When I did there were only three people in the room viewing the sacred stuff and three people working there. The attendant got out a huge felt mat, put on cotton gloves told me where to sit, got a special viewing frame, then went and got the print I had described. It turned out to be a Leonardo de Vinci study for a bigger painting. It was of course the original (this is of course Oxford). It was really beautiful. She then told me that I was now allowed to get out my sketch book and begin. I got out my diary and started pretending and then she gave me a folio of all the things written about this sketch.

Anyway for about 5 minutes I had my very own da Vinci. It was very special. I took some photos without the flash off course and will upload the images as soon as I work out how.

Tuesday, December 16, 2008

Everybody loves Greta

I have very quickly gone into that holiday time warp where it gets to be 10 o'clock just 5 minutes after if was 9 o'clock.

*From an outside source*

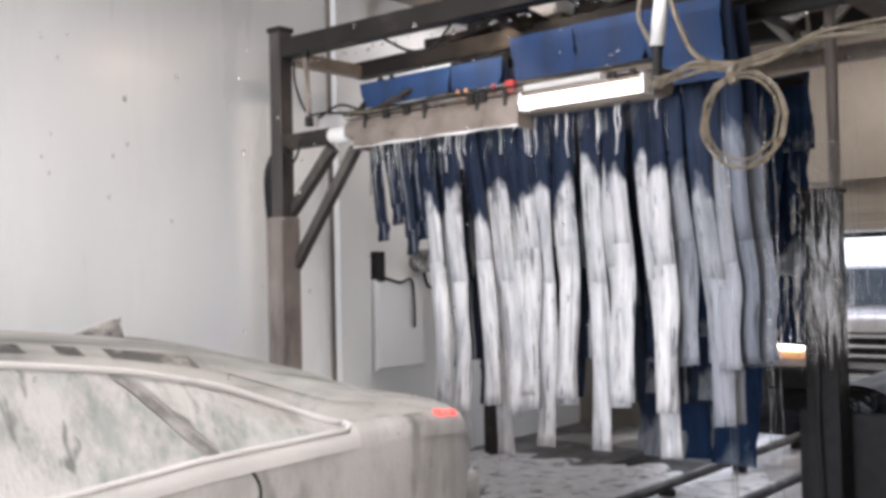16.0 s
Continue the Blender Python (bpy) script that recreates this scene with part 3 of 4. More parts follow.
def car_section(u):
    """Outline of one side of the car, from sill to the middle of the roof: (offset, height)."""
    w, zb, zs, zr = (soft_table(t, u) for t in (WIDE, BELT, SIDE, ROOF))
    inset = 0.10 + 0.33 * max(0, zs - zb - 0.02)
    edge = w - 0.03 - min(inset, 0.24) * min(1, max(0, zs - zb) / 0.1)
    zc = zr - zs
    return [(w * 0.90, 0.20), (w * 0.965, 0.30), (w * 0.985, 0.48), (w, 0.66), (w - 0.004, zb - 0.10), (w - 0.012, zb - 0.035), (w - 0.035, zb),
            (w - 0.045 - (w - 0.03 - edge) * 0.35, zb + (zs - zb) * 0.4), (w - 0.04 - (w - 0.03 - edge) * 0.72, zb + (zs - zb) * 0.75), (edge - 0.012, zs),
            (edge - 0.05, zs + zc * 0.35), (edge - 0.13, zs + zc * 0.6), (edge * 0.6, zs + zc * 0.87), (edge * 0.3, zs + zc * 0.97), (0, zr)]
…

I have appointed myself Benny and Sandy's wife. They love me for it! My duties consist of reading their recipe books, making suggestions, conducting an inventory of the pantry, acquiring supplies and providing a meal. Last night it was sundried tomato ravioli with roast butternut pumpkin, pine nuts, goat cheese and deepfried sage that I picked from their garden, followed by lemon delicious pudding and cream. Tonight it is pea and ham soup with sourdough bread followed by rum and rasin ricotta tart (the raisins are soaking in the rum as I type). Sandy and Benny are drawing me up a very specific list of the ingredients that I am to bring back from Madrid. So far I have giant green unpitted olives in a lemon and chili marinade, chorizo (there will be very detailed specifications later) and the list has just started. My instructions are to take the biggest bag possible with nothing in it, and return with not a gram less than the onboard luggage limit will allow. No wonder they love me!

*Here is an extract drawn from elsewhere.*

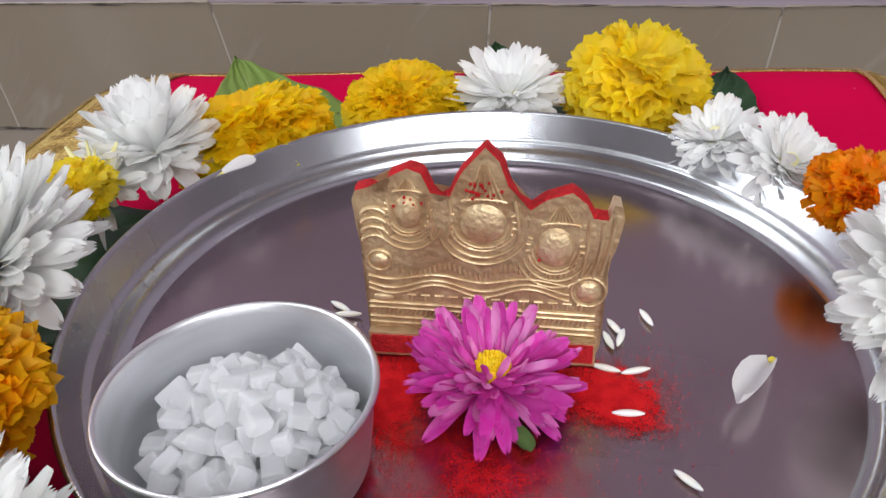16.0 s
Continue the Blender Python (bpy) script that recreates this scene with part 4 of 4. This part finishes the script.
marigold((0.0895, 0.644, 0.021), (0.05, -0.35, 0.9), 0.0262, M_MARI_Y, "large yellow flower with loose broad petals by the wall side", 36, frill=0.7, size=0.95, count=460)
marigold((0.004, 0.636, 0.016), (0.0, -0.2, 0.95), 0.0225, M_MARI_G, "golden yellow marigold behind the tray rim", 37, squash=0.62, stretch=(1.0, 1.0), size=0.85)
marigold((-0.045, 0.605, 0.015), (-0.2, -0.1, 0.95), 0.029, M_MARI_G, "golden yellow marigold with layered petals against the rim", 38, squash=0.6, size=0.85, count=480)
marigold((-0.075, 0.545, 0.026), (-0.2, -0.2, 0.9), 0.0125, M_MARI_Y, "small yellow marigold between white flowers", 39, count=220)

mag = mum((0.0555, 0.4915, tray_z(0.05, 0.487) + 0.0070), (0.12, -0.04, 1.0), 0.0182, "crumpled magenta aster with a yellow centre leaning on the plaque", 51, mat=M_MAGENTA, pale=M_MAGENTA_PALE, width=0.215, cream=False, twist=28,
          rings=((36, -12, 0.92), (40, -2, 1.0), (42, 8, 0.98), (40, 18, 0.90), (34, 30, 0.76), (24, 42, 0.60)), disc_r=0.21, disc_z=0.12, group="", name="aster", curl=0.16, loose_by=14)

sepal = petal_mesh("sepal", M_CALYX, 0.010, 0.0042, 0.05, 0.3)
for a in (225, 262, 150):
    put("sepal", sepal, mag, Matrix.Rotation(radians(a), 4, "Z") @ Matrix.Translation((0.009, 0, -0.0045)))

# lint on the red cloth
vs, fs = [], []
for k in range(260):
    u, v = rnd.random(), rnd.random() ** 1.5
    p = cloth_point(u, v, 0.0004)
    if math.hypot(p.x - 0.05, p.y - 0.519) < 0.11:
        continue
    a, ln, w = rnd.random() * 6.28, rnd.uniform(0.0002, 0.0011), rnd.uniform(0.00005, 0.00013)
    n0 = len(vs)
    vs += [(p.x - w * math.sin(a), p.y + w * math.cos(a), p.z), (p.x + w * math.sin(a), p.y - w * math.cos(a), p.z), (p.x + ln * math.cos(a), p.y + ln * math.sin(a), p.z + 0.0001)]
    fs.append((n0, n0 + 1, n0 + 2))
M_LINT = material("pale_lint", (0.72, 0.35, 0.42), 0.9, second=(0.6, 0.25, 0.32), scale=200)
tagged(put("lint", mesh_of("lint", vs, fs, M_LINT, False)), "tiny pale lint fibres on the red cloth", "lint", kind="stuff")

# ---- the oil lamp ----
LX, LY = -0.0815, 0.3725
lamp = empty("oil_lamp", Matrix.Translation((LX, LY - 0.001, 0.0026)) @ Matrix.Scale(1.03, 4), "lit brass oil lamp with a fluted saucer and raised cup", "oil lamp")


def flutes(a, i):
    return 0.00060 * abs(math.sin(a * 24)) ** 0.6 * (0.6 if i == 5 else 1.0) if i in (5, 6, 7, 9) else 0.0


put("saucer", lathe("saucer", [(0.0001, 0.0012), (0.012, 0.0011), (0.0236, 0.0012), (0.0243, 0.0016), (0.0247, 0.0042), (0.0256, 0.0049), (0.0300, 0.0053), (0.0338, 0.0050), (0.0344, 0.0044), (0.0334, 0.0040), (0.0262, 0.0036), (0.0252, 0.0010), (0.0235, 0.0), (0.0001, 0.0)], M_LAMP, 432, flutes), lamp, label="fluted dull brass saucer")
M_WELL = material("grimy_brass", (0.31, 0.25, 0.18), 0.28, 0.9, second=(0.14, 0.105, 0.075), scale=70, mix=(0.35, 0.65), rough_var=0.2, bump=0.1, bump_scale=200)
put("well", lathe("well", [(0.0001, 0.0024), (0.006, 0.0022), (0.0130, 0.0019), (0.0232, 0.0016)], M_WELL, 60), lamp, label="grimy brown brass well of the saucer")
put("stem", lathe("stem", [(0.0062, 0.0014), (0.0048, 0.0026), (0.0036, 0.0050), (0.0032, 0.0090), (0.0036, 0.0115), (0.0046, 0.0135), (0.0066, 0.0152)], M_LAMP, 40), lamp)
put("oil_cup", lathe("oil_cup", [(0.0001, 0.0162), (0.0060, 0.0166), (0.0105, 0.0194), (0.0150, 0.0236), (0.0186, 0.0276), (0.0203, 0.0300), (0.0209, 0.0304), (0.0213, 0.0300), (0.0209, 0.0291), (0.0190, 0.0264), (0.0152, 0.0220), (0.0104, 0.0176), (0.0064, 0.0148), (0.0001, 0.0146)], M_LAMP, 72), lamp, label="flared brass cup")
M_OIL = material("lamp_oil", (0.55, 0.30, 0.08), 0.05, second=(0.45, 0.22, 0.05), scale=40, transmission=0.6, ior=1.47)
put("oil", lathe("oil", [(0.0001, 0.0198), (0.006, 0.0198), (0.0108, 0.0199)], M_OIL, 40), lamp)
for k, (x, y, z, sx, sz, mt) in enumerate([(0.0, 0.0, 0.0195, 0.0036, 0.0080, M_WICK_TAN), (0.0005, 0.0, 0.0272, 0.0042, 0.0026, M_WICK), (-0.0040, -0.0025, 0.0186, 0.0034, 0.0030, M_WICK), (0.0030, 0.0010, 0.0184, 0.0062, 0.0018, M_CHAR)]):
    vs = []
    for i in range(8):
        s = i / 7
        for j in range(14):
            a = 2 * math.pi * j / 14
            rr = sx * math.sin(math.pi * min(0.97, max(0.05, s))) ** 0.4 * (1 + 0.22 * noise.noise((k * 5, s * 4, a)))
            vs.append((x + rr * math.cos(a), y + rr * math.sin(a), z + sz * s))
    put("wick", mesh_of("wick", vs, grid_faces(8, 14, True), mt), lamp, label="oily burnt cotton wick")
vs = []
for i in range(14):
    s = i / 13
    rr = 0.0030 * math.sin(math.pi * min(0.999, s + 0.02) ** 0.62) * (1 - 0.25 * s)
    for j in range(12):
        a = 2 * math.pi * j / 12
        vs.append((-0.0022 - 0.0006 * s + rr * math.cos(a), rr * 0.8 * math.sin(a), 0.0290 + 0.0170 * s))
put("flame", mesh_of("flame", vs, grid_faces(14, 12, True), flame_mat), lamp, label="small yellow flame")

My domestic duties are enjoyable and really quite engrossing. It gives me a reason to go into various supermarkets where I stand staring at all the types of butter from Sussex, or Surrey, or Cornwall or Cardiff and wonder who cares. I have had discussions with butchers which go something like this:
Greta: "What is that?"
Butcher wearing a funny white hat: "Pheasant love."
Greta: "What is that?
Butcher wearing giant blue and white striped apron: "That would be a goose love"
Greta: "What is that?"
Butcher with giant hands: "It's a Mallard love."
Greta: "What is that?"
Butcher with apple cheeks: "It's a Christmas haggis love."

And on it goes. The only conclusion I can draw is that everyone here loves me. This has been confirmed by the woman on the checkout, the bus driver, the mobile phone salesman, the girl who sold me a coffee and the very grumpy, snarly woman in the Tourist Information Centre. They all called me love, so it must be true.

Monday, December 15, 2008

Touchdown in Oxford



The flight
The trip was really pretty good. I lucked out and managed to get an aisle seat next to two people who did not want to climb over me to get to the toilet even once, they sat very still and kept entirely quiet. This left all the wriggling and getting up and down to me. We flew low over western China and Afghanistan when it was light. It was a most amazingly beautiful scene.

The money

So far I have spent
£25 on the bus from Heathrow to Oxford
£30 on a mobile
£2 on a coffee
£8 on a taxi
That is about $150
Exactly how it is that people manage to live here is one of the mysteries of the world. And don't go thinking that the wages must be high.

Benny and Sandy manage by both having good jobs, never, (really never ever) eating out, rarely buying take away, walking whereever possible, riding push bikes to work and the boys ride or walk to school including during the depths of winter, not eating meat very often, investing in a baby Gaggia so they can have coffee on a daily basis, buying the daily paper on campus where the usual price of £1 is subsidized so it only costs 30p.

I walked around Oxford a bit and saw an add for a job at £6 per hour which Sandy and Benny say is really good money for a waitress. I think I might apply.